* Task requirements: Return all of the data exactly as written, without the pictures.

* Provided material:
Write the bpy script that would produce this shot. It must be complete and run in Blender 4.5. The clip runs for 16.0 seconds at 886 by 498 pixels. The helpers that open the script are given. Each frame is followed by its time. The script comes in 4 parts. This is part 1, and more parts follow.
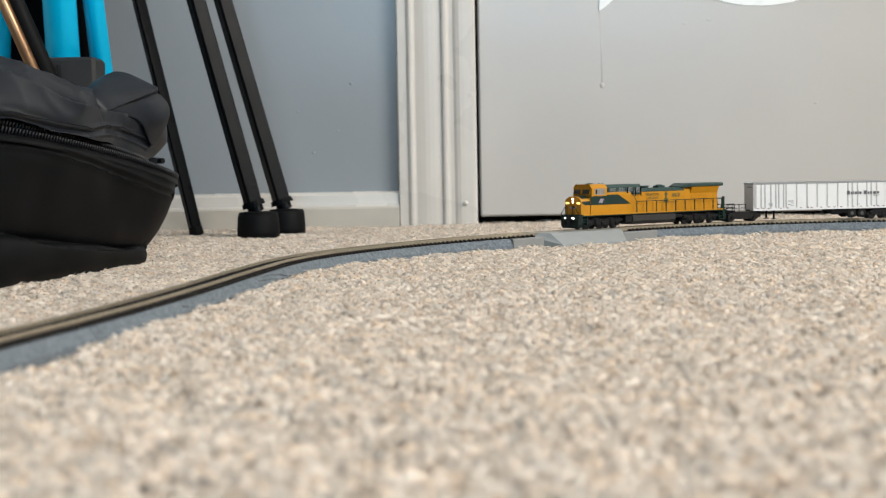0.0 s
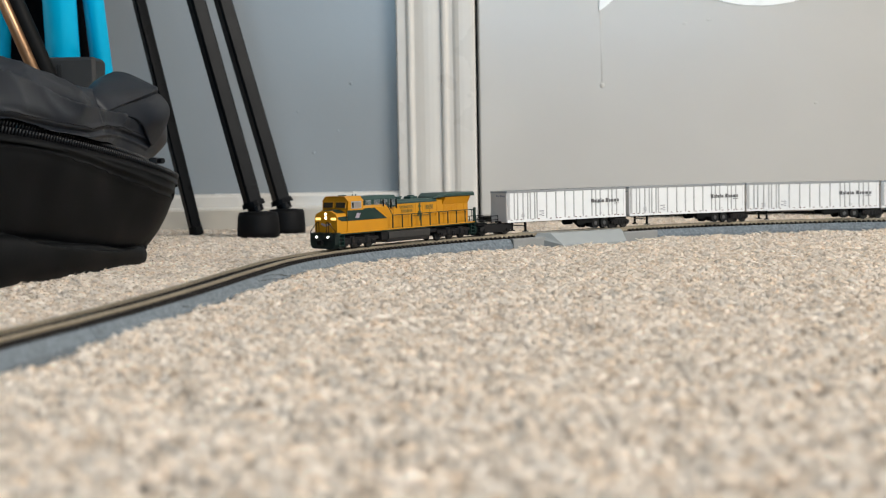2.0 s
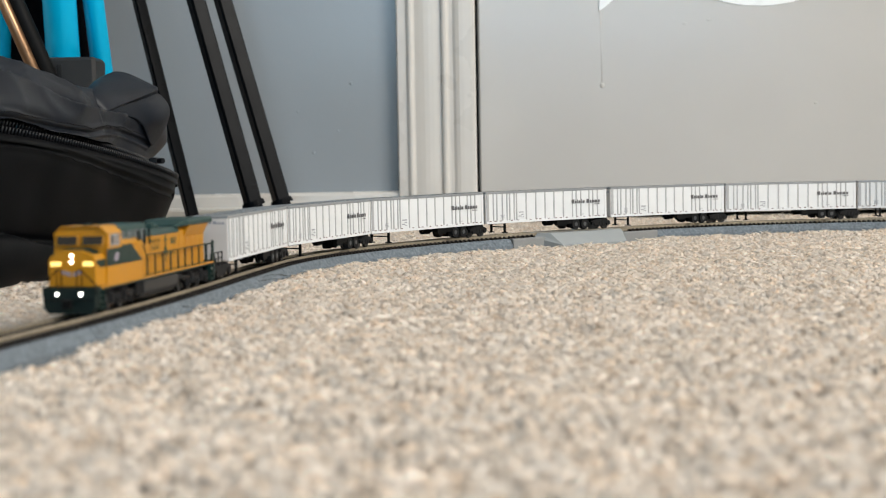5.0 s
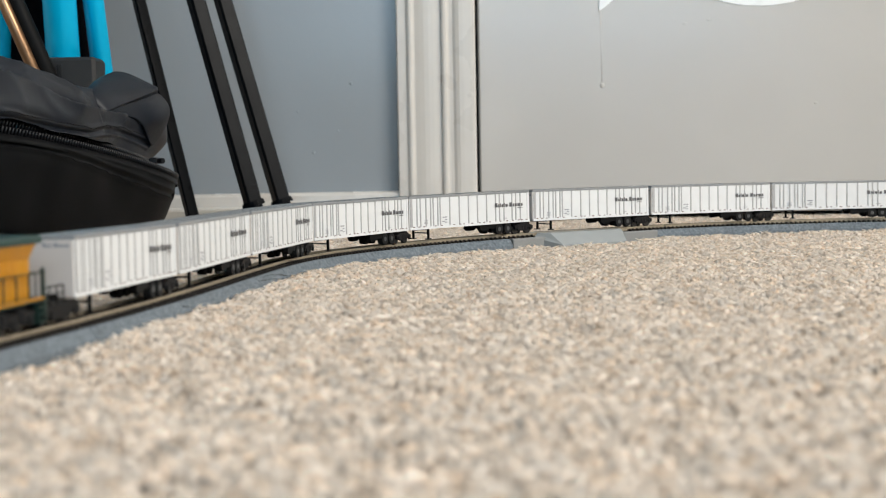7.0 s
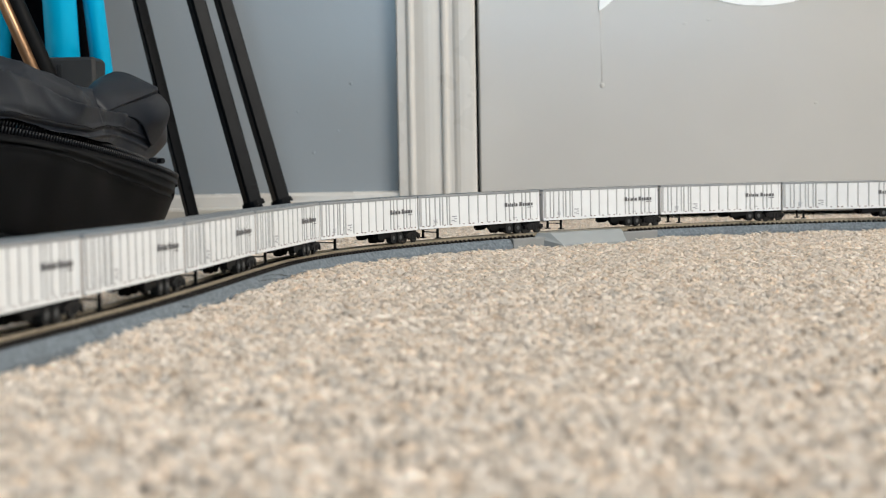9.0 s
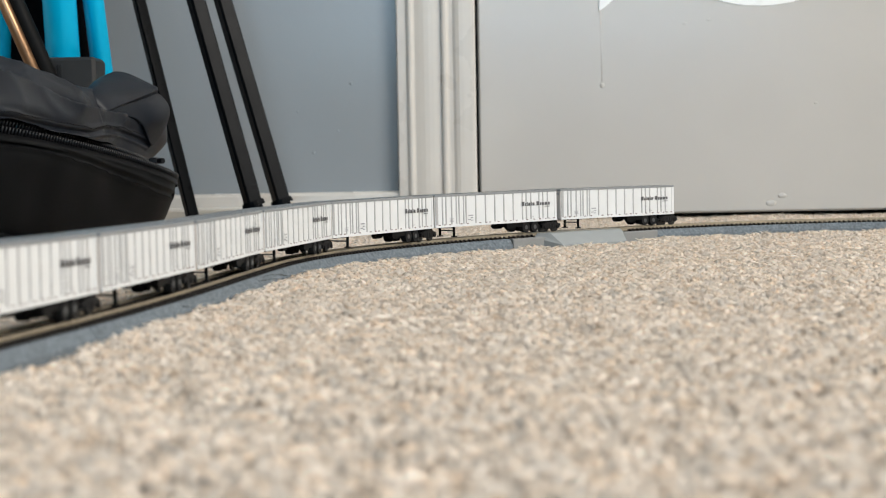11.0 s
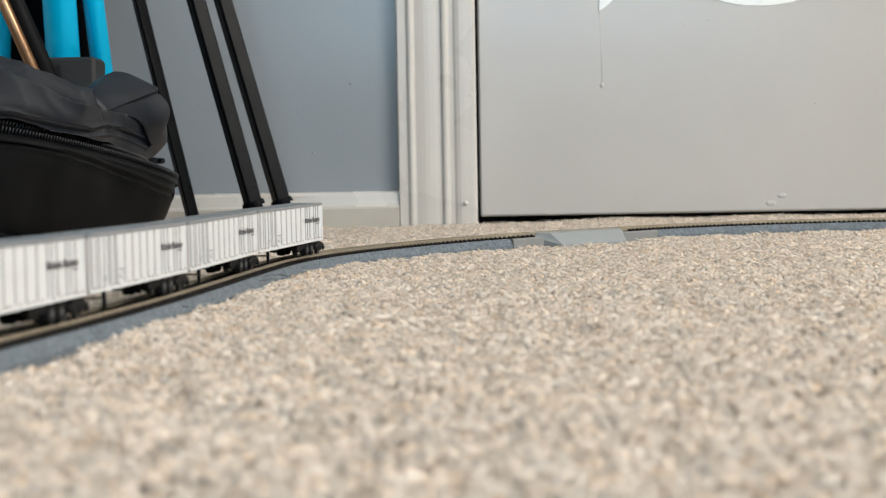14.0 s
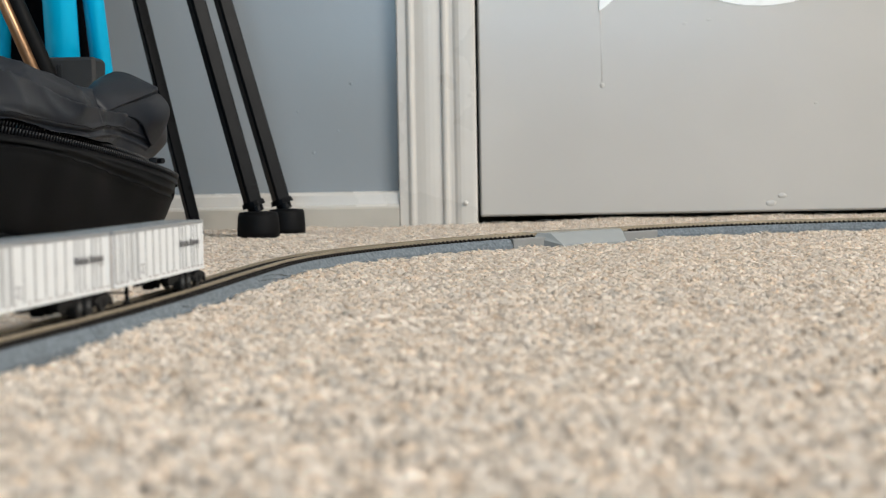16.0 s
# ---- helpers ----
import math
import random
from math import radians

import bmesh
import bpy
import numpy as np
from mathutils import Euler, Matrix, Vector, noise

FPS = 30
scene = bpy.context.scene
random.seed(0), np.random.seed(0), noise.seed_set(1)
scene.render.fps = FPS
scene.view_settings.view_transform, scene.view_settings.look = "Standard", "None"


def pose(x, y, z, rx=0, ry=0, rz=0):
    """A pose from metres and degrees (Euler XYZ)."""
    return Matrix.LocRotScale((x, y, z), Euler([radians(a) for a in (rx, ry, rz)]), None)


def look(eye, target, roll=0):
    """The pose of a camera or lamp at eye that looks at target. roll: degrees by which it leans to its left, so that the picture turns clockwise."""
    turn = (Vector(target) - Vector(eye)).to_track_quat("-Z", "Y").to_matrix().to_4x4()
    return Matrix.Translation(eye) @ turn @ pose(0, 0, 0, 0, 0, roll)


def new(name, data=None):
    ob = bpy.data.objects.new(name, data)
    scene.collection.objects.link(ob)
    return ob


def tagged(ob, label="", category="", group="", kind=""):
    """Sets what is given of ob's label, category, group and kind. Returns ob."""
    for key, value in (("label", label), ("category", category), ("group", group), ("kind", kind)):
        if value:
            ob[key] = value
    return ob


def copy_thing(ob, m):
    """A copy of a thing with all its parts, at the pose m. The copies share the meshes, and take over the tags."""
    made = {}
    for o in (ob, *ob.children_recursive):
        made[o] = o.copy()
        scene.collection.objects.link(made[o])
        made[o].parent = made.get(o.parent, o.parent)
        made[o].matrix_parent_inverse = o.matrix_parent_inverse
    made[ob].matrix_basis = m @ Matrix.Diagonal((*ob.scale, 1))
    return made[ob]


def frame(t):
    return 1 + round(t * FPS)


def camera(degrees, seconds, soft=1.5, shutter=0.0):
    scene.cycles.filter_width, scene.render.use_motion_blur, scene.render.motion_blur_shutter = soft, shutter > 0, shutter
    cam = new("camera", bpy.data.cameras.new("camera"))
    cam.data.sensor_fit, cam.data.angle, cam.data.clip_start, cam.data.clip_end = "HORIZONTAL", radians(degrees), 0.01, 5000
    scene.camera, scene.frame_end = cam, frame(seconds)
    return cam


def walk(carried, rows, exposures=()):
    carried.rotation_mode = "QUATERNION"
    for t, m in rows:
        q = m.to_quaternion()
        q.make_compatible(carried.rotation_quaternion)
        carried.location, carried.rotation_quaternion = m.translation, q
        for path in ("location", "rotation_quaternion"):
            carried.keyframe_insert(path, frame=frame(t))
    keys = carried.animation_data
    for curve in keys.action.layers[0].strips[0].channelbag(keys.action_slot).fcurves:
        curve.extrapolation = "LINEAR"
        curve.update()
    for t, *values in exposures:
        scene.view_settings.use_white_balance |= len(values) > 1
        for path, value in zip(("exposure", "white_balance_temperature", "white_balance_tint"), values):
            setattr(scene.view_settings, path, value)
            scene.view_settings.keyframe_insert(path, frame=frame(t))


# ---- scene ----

* Solution to this problem:
Write the bpy script that would produce this shot. It must be complete and run in Blender 4.5. The clip runs for 16.0 seconds at 886 by 498 pixels. The helpers that open the script are given. Each frame is followed by its time. The script comes in 4 parts. This is part 1, and more parts follow.
0.0 s
2.0 s
5.0 s
7.0 s
9.0 s
11.0 s
14.0 s
16.0 s
# ---- helpers ----
import math
import random
from math import radians

import bmesh
import bpy
import numpy as np
from mathutils import Euler, Matrix, Vector, noise

FPS = 30
scene = bpy.context.scene
random.seed(0), np.random.seed(0), noise.seed_set(1)
scene.render.fps = FPS
scene.view_settings.view_transform, scene.view_settings.look = "Standard", "None"


def pose(x, y, z, rx=0, ry=0, rz=0):
    """A pose from metres and degrees (Euler XYZ)."""
    return Matrix.LocRotScale((x, y, z), Euler([radians(a) for a in (rx, ry, rz)]), None)


def look(eye, target, roll=0):
    """The pose of a camera or lamp at eye that looks at target. roll: degrees by which it leans to its left, so that the picture turns clockwise."""
    turn = (Vector(target) - Vector(eye)).to_track_quat("-Z", "Y").to_matrix().to_4x4()
    return Matrix.Translation(eye) @ turn @ pose(0, 0, 0, 0, 0, roll)


def new(name, data=None):
    ob = bpy.data.objects.new(name, data)
    scene.collection.objects.link(ob)
    return ob


def tagged(ob, label="", category="", group="", kind=""):
    """Sets what is given of ob's label, category, group and kind. Returns ob."""
    for key, value in (("label", label), ("category", category), ("group", group), ("kind", kind)):
        if value:
            ob[key] = value
    return ob


def copy_thing(ob, m):
    """A copy of a thing with all its parts, at the pose m. The copies share the meshes, and take over the tags."""
    made = {}
    for o in (ob, *ob.children_recursive):
        made[o] = o.copy()
        scene.collection.objects.link(made[o])
        made[o].parent = made.get(o.parent, o.parent)
        made[o].matrix_parent_inverse = o.matrix_parent_inverse
    made[ob].matrix_basis = m @ Matrix.Diagonal((*ob.scale, 1))
    return made[ob]


def frame(t):
    return 1 + round(t * FPS)


def camera(degrees, seconds, soft=1.5, shutter=0.0):
    scene.cycles.filter_width, scene.render.use_motion_blur, scene.render.motion_blur_shutter = soft, shutter > 0, shutter
    cam = new("camera", bpy.data.cameras.new("camera"))
    cam.data.sensor_fit, cam.data.angle, cam.data.clip_start, cam.data.clip_end = "HORIZONTAL", radians(degrees), 0.01, 5000
    scene.camera, scene.frame_end = cam, frame(seconds)
    return cam


def walk(carried, rows, exposures=()):
    carried.rotation_mode = "QUATERNION"
    for t, m in rows:
        q = m.to_quaternion()
        q.make_compatible(carried.rotation_quaternion)
        carried.location, carried.rotation_quaternion = m.translation, q
        for path in ("location", "rotation_quaternion"):
            carried.keyframe_insert(path, frame=frame(t))
    keys = carried.animation_data
    for curve in keys.action.layers[0].strips[0].channelbag(keys.action_slot).fcurves:
        curve.extrapolation = "LINEAR"
        curve.update()
    for t, *values in exposures:
        scene.view_settings.use_white_balance |= len(values) > 1
        for path, value in zip(("exposure", "white_balance_temperature", "white_balance_tint"), values):
            setattr(scene.view_settings, path, value)
            scene.view_settings.keyframe_insert(path, frame=frame(t))


# ---- scene ----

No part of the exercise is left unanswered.